#### Written problem
Locate each line of the material that contains "this", then return it.

#### Dataset extract
* START *

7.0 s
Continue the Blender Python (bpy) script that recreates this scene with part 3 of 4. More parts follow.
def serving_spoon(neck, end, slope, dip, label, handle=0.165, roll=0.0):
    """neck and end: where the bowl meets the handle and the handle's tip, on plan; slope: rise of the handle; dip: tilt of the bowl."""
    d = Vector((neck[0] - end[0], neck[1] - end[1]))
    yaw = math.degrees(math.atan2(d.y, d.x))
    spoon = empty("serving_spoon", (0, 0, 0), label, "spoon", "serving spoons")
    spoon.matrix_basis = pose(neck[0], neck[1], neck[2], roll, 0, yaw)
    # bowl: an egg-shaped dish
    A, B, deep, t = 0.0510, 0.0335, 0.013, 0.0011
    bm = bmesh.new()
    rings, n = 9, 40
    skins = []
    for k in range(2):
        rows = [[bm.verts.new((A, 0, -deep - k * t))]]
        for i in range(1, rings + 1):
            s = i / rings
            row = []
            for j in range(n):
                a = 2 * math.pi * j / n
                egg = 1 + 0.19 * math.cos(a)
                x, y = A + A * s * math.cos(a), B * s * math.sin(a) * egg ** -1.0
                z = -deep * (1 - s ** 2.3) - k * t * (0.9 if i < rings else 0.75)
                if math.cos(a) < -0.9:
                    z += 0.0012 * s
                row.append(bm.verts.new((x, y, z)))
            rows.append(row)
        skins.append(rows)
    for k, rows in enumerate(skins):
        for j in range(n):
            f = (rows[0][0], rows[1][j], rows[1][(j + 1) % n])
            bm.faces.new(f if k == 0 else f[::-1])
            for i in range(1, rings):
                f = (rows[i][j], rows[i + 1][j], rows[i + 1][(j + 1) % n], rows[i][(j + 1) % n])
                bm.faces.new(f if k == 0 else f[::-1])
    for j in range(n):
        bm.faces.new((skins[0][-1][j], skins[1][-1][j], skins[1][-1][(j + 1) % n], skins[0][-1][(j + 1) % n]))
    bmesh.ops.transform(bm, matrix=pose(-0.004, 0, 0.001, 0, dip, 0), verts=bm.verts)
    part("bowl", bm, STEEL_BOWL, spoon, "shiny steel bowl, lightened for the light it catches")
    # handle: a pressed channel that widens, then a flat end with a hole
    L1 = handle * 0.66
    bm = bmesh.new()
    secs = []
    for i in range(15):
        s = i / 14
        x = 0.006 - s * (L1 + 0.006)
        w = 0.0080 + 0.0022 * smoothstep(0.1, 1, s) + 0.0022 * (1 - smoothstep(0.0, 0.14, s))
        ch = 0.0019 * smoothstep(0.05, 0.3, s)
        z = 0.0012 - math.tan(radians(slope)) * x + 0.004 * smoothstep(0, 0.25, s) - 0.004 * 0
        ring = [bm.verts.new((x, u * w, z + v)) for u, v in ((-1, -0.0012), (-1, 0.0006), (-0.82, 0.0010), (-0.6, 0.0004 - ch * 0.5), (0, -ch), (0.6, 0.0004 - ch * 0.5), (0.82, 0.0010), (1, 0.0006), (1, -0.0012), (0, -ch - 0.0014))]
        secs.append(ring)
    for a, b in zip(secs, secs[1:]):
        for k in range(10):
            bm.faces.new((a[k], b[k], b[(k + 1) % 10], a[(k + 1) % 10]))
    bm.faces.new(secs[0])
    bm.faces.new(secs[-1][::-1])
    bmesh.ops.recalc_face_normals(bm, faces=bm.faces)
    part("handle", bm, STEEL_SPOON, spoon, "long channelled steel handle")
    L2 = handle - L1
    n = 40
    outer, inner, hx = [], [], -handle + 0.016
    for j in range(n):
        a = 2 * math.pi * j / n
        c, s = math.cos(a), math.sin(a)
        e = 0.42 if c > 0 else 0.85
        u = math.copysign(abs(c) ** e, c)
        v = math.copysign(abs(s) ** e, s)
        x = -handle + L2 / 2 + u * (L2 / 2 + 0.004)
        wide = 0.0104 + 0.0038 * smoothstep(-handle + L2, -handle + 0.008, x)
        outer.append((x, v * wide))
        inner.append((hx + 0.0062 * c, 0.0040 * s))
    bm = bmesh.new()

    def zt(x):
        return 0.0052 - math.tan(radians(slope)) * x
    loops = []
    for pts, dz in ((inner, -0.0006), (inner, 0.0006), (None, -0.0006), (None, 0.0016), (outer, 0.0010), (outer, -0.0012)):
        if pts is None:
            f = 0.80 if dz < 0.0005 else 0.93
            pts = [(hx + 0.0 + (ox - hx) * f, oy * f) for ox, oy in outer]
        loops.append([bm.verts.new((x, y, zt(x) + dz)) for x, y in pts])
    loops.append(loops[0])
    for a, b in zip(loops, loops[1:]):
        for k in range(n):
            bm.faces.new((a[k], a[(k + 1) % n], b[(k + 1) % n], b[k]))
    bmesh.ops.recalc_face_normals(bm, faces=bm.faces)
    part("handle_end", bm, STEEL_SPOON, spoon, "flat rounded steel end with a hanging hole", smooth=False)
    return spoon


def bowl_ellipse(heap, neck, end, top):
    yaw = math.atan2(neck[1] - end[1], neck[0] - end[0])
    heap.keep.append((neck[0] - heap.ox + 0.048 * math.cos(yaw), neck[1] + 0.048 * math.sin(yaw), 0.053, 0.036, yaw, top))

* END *
* START *

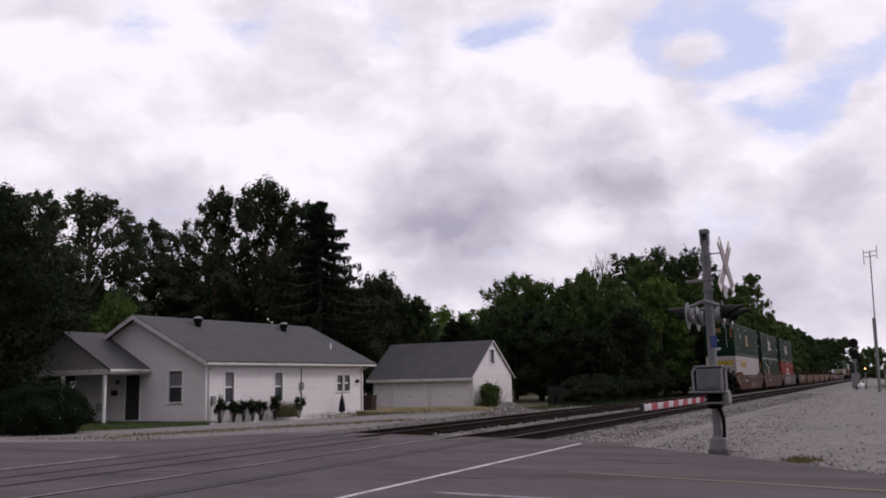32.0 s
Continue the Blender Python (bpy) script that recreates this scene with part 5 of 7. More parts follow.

* END *
* START *

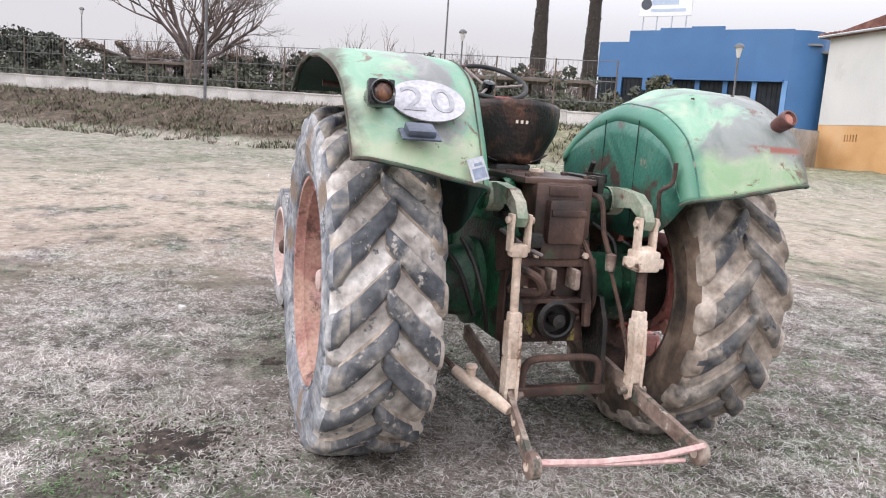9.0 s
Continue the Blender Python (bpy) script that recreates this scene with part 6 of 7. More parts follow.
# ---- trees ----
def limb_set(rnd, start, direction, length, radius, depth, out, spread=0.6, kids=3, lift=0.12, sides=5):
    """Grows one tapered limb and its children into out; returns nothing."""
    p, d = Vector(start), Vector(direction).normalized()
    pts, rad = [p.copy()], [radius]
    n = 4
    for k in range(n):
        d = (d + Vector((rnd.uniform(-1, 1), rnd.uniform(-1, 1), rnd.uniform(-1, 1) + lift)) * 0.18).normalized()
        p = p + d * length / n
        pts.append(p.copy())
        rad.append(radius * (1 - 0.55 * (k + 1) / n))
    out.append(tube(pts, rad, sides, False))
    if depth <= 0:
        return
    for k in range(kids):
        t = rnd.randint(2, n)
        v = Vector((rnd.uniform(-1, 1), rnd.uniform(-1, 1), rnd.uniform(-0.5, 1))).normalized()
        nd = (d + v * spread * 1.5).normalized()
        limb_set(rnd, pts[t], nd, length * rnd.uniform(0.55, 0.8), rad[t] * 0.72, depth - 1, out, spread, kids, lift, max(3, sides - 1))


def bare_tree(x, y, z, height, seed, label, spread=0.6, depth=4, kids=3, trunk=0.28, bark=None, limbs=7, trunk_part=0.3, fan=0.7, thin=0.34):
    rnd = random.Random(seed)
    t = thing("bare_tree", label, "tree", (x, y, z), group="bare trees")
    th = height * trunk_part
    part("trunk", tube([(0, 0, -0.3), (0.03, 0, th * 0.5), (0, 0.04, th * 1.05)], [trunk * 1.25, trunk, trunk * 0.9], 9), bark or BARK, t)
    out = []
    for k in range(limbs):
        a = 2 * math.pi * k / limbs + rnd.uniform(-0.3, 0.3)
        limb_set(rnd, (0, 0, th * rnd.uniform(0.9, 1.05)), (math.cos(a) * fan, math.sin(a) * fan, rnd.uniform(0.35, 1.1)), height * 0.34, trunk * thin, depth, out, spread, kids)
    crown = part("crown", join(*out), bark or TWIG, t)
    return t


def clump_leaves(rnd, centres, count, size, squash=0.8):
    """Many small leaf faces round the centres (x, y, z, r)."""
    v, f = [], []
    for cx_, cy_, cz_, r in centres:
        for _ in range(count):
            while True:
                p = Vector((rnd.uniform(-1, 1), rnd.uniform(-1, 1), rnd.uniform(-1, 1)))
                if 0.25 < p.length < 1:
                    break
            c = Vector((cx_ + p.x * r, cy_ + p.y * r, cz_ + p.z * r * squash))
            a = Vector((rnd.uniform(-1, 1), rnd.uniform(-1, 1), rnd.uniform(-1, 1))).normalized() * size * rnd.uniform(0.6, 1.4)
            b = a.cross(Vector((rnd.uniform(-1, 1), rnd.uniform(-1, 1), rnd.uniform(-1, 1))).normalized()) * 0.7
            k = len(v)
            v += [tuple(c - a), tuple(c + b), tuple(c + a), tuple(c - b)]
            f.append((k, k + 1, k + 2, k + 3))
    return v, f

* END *

#### Exercise result
Continue the Blender Python (bpy) script that recreates this scene with part 3 of 4. More parts follow.
Continue the Blender Python (bpy) script that recreates this scene with part 5 of 7. More parts follow.
Continue the Blender Python (bpy) script that recreates this scene with part 6 of 7. More parts follow.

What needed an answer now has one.